Home & GARDEN: Adding function to a house with a 1970s angled floor plan
Angles are great. They can add interest to an otherwise boring floor plan. Introducing these, or designing a home full of angles takes restraint, and careful planning.
The same goes for chaotic roof lines. There has to be a functional reason for them. Remember what Frank Lloyd Wright said: “ form follows function.”
The open ceiling (C) over the living room (D) and dining area (E) pulled heat up to the open loft (F) above. The dramatic effect was nice, but they wanted to modify the loft to increase floor space and enclose a bedroom upstairs.
The study (G) and guest rooms (H) were odd spaces, and the homeowners wanted to create a good first floor bedroom, without the laundry (I) in it. The bathroom (J) was small and uninspired. The window above the bathtub was a wasted opportunity for natural light since it was covered by the shower curtain.

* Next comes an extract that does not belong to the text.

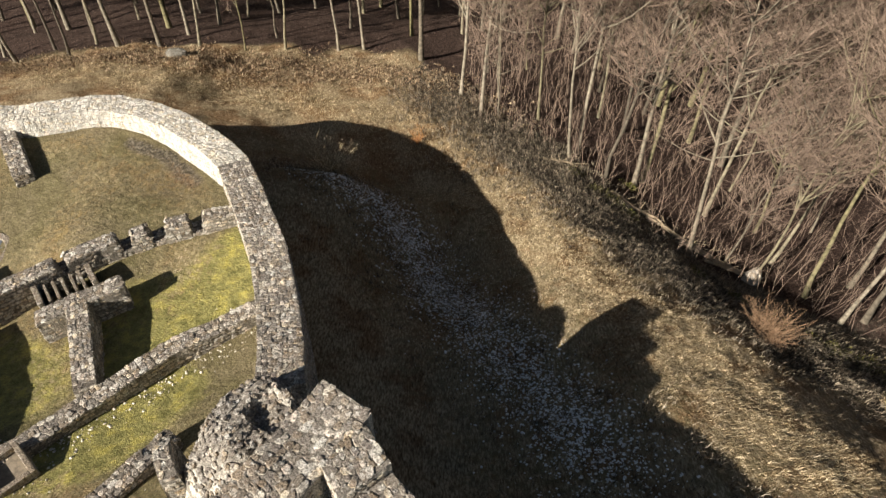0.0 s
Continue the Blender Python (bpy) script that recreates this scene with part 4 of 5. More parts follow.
wall("threshold", "flat grey stone threshold between two wall ends", [(5.22, -22.3, 0.3), (5.08, -23.45, 0.3)], 0.95, singles=20, taper=0.0, uneven=0.02, material=SHADE_GREY_STONE, loose=SHADE_GREY_PIECE, mortar=SHADE_GREY_MORTAR, category="threshold")
wall("field_wall", "thin wall crossing the lower slope", [(-21.5, -39.3, -5.4), (-19.3, -41.3, -5.9), (-17.2, -43.4, -6.5)], 0.5, singles=20)
wall("wall_stub", "thin curved prong of broken wall", [(-7.35, 6.35, -0.6), (-7.2, 5.9, -0.5), (-6.9, 5.35, -0.6)], 0.4, singles=10)

wall("room_wall", "rubble wall shading the covered well", [(-23.0, 8.8, -1.3), (-21.3, 11.4, -1.7), (-20.2, 12.9, -2.4)], 1.1, singles=20, uneven=0.2)
wall("wall_stub", "stub of wall standing in the western building", [(-15.75, -23.6, 1.3), (-15.6, -21.7, 1.25)], 0.55, singles=20)
wall("wall_stub", "second stub of wall in the western building", [(-15.6, -21.3, 1.3), (-15.4, -20.2, 1.25)], 0.5, singles=15)
wall("wall_stub", "thin low wall crossing the western building", [(-15.5, -19.7, 1.05), (-13.3, -20.6, 1.05)], 0.4, singles=15)
wall("wall_stub", "thin kerb of stones in the western building", [(-17.6, -23.5, 1.05), (-15.6, -23.4, 1.05)], 0.35, singles=10)


def heap(name, label, at, reach, turn, top, power=4.0, uneven=0.22, singles=20, tilt=(0.0, 0.0), category="rubble mass", size=0.24, material=None, hollow=None):
    """A broken lump of masonry: steep sides, uneven top, stones bedded all over it."""
    n = 34
    u, v = np.meshgrid(np.linspace(-1.15, 1.15, n), np.linspace(-1.15, 1.15, n))
    ct, st = math.cos(radians(turn)), math.sin(radians(turn))
    seed = rng.randint(1000)

    def surface(u, v):
        x, y = at[0] + ct * u * reach[0] - st * v * reach[1], at[1] + st * u * reach[0] + ct * v * reach[1]
        r = (np.abs(u) ** 3 + np.abs(v) ** 3) ** (1 / 3) * (1 + 0.35 * (rough_noise(x, y, 0.7, seed) - 0.5))
        base = ground(x, y)
        crest = top + tilt[0] * u + tilt[1] * v + 2 * uneven * (rough_noise(x, y, 0.6, seed + 1) - 0.5)
        if hollow:
            crest = crest - hollow[3] * step(hollow[2] * 1.25, hollow[2] * 0.8, np.hypot(x - hollow[0], y - hollow[1]))
        return x, y, base - 0.25 + np.maximum(crest - base + 0.25, 0) * (1 - np.clip(r, 0, 1) ** power)

    x, y, z = surface(u, v)
    idx = np.arange(n * n).reshape(n, n)
    faces = np.stack([idx[:-1, :-1], idx[:-1, 1:], idx[1:, 1:], idx[1:, :-1]], -1).reshape(-1, 4)
    owner = thing(name, label, category, at=(at[0], at[1], float(ground(at[0], at[1]))))
    mesh_part("mortar_core", np.stack([x, y, z], -1).reshape(-1, 3), faces, MORTAR, owner)
    many = int(9 * reach[0] * reach[1] * 4 / size ** 2 * 0.5)
    u, v = rng.rand(many) * 2 - 1, rng.rand(many) * 2 - 1
    e = 0.03
    p = np.stack(surface(u, v), 1)
    pu, pv = np.stack(surface(u + e, v), 1) - p, np.stack(surface(u, v + e), 1) - p
    area = np.linalg.norm(np.cross(pu, pv), axis=1)
    keep = rng.rand(many) < area / (e * e * reach[0] * reach[1]) * 0.3
    p, nn = p[keep], unit(np.cross(pu, pv)[keep])
    count = len(p)
    t = unit(np.cross(rng.rand(count, 3) - 0.5, nn))
    lay_stones(owner, [p + 0.01 * nn, t, np.cross(nn, t), nn, np.stack([size * (0.5 + 0.8 * rng.rand(count)), size * (0.4 + 0.5 * rng.rand(count)), 0.045 * (0.3 + rng.rand(count))], 1)], STONE_PIECE, material or STONE, singles)
    return owner


heap("turret_stub", "broken stub of a small round turret, hollow on top", (-5.15, 6.55), (1.75, 1.45), 52, 0.25, power=5.0, uneven=0.18, singles=60, tilt=(0.25, -0.1), category="turret", size=0.17, material=SHADE_GREY_STONE, hollow=(-4.6, 6.75, 0.5, 0.4))
heap("rubble_mass", "grey broken block of masonry at the room's corner", (8.65, -14.75), (1.55, 1.15), 12, 0.55, singles=30)
heap("rubble_mass", "great broken block of masonry on the curtain wall", (11.4, -13.5), (1.7, 0.95), -8, 0.95, singles=30)
wall("house_wall", "broken end of the house wall sloping down to the yard, in deep shade", [(-6.5, -7.75, 1.5), (-5.5, -7.2, 1.15), (-4.75, -6.8, 0.5), (-3.9, -6.4, -0.3)], 1.25, singles=60, material=SHADE_GREY_STONE, loose=SHADE_GREY_PIECE, mortar=SHADE_GREY_MORTAR, uneven=0.16, blocks=0.2, pitch=0.12, ragged=(0.3, 0.2), taper=0.10)
wall("rubble_mass", "dark shaded block of fallen masonry", [(-10.1, -2.0, 0.7), (-9.3, -2.4, 0.75), (-8.3, -3.0, 0.45)], 1.15, singles=30, material=SHADE_GREY_STONE, loose=SHADE_GREY_PIECE, mortar=SHADE_GREY_MORTAR, uneven=0.15, blocks=0.25, pitch=0.14, ragged=(0.3, 0.3), taper=0.08, kind="", category="rubble mass")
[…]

The kitchen (K) was separated from the living spaces. The back door (B), which is the entrance from the detached garage in back, entered directly into the kitchen with no family entry amenities such as place for coats, shoes, etc..
A strange little deck (L) off the living space was rarely used.
We opened up the airlock entries (A&B) first, allowing for more graceful flow.
The first and second floors needed to be designed together, since decisions on one floor would affect the other. We reduced the amount of open ceiling (M), giving us more space to work with upstairs. The smaller open ceiling highlights the dining area.
The upstairs plan also made moving the stairs (F) a beneficial idea. This helped the new family entry (O) on the first floor by moving the stairs out of the area. Now the basement stairs are enclosed with a door.
The new back entry (O) now is off an extended landing (P), which is really a bridge to the new deck (Q). Three nice windows, an open coat closet and an essential “To Go” shelf make this family entry very functional.
The laundry (I) was moved out of the guest room to a new laundry room (R) with a window. A walk-in pantry (S) compensates for few upper cabinets in the kitchen (K). The kitchen is more open to the living spaces with an eat-on bar. There is now a door (T) directly to the deck for grilling.
The guest room (H) is now a better first floor bedroom (U) with two closets. We modified the bathroom (J) to look more like a half bath for guests, yet have a curb-less shower, tucked away from the window. These changes improved the study by adding a closet and creating a new guest room (V).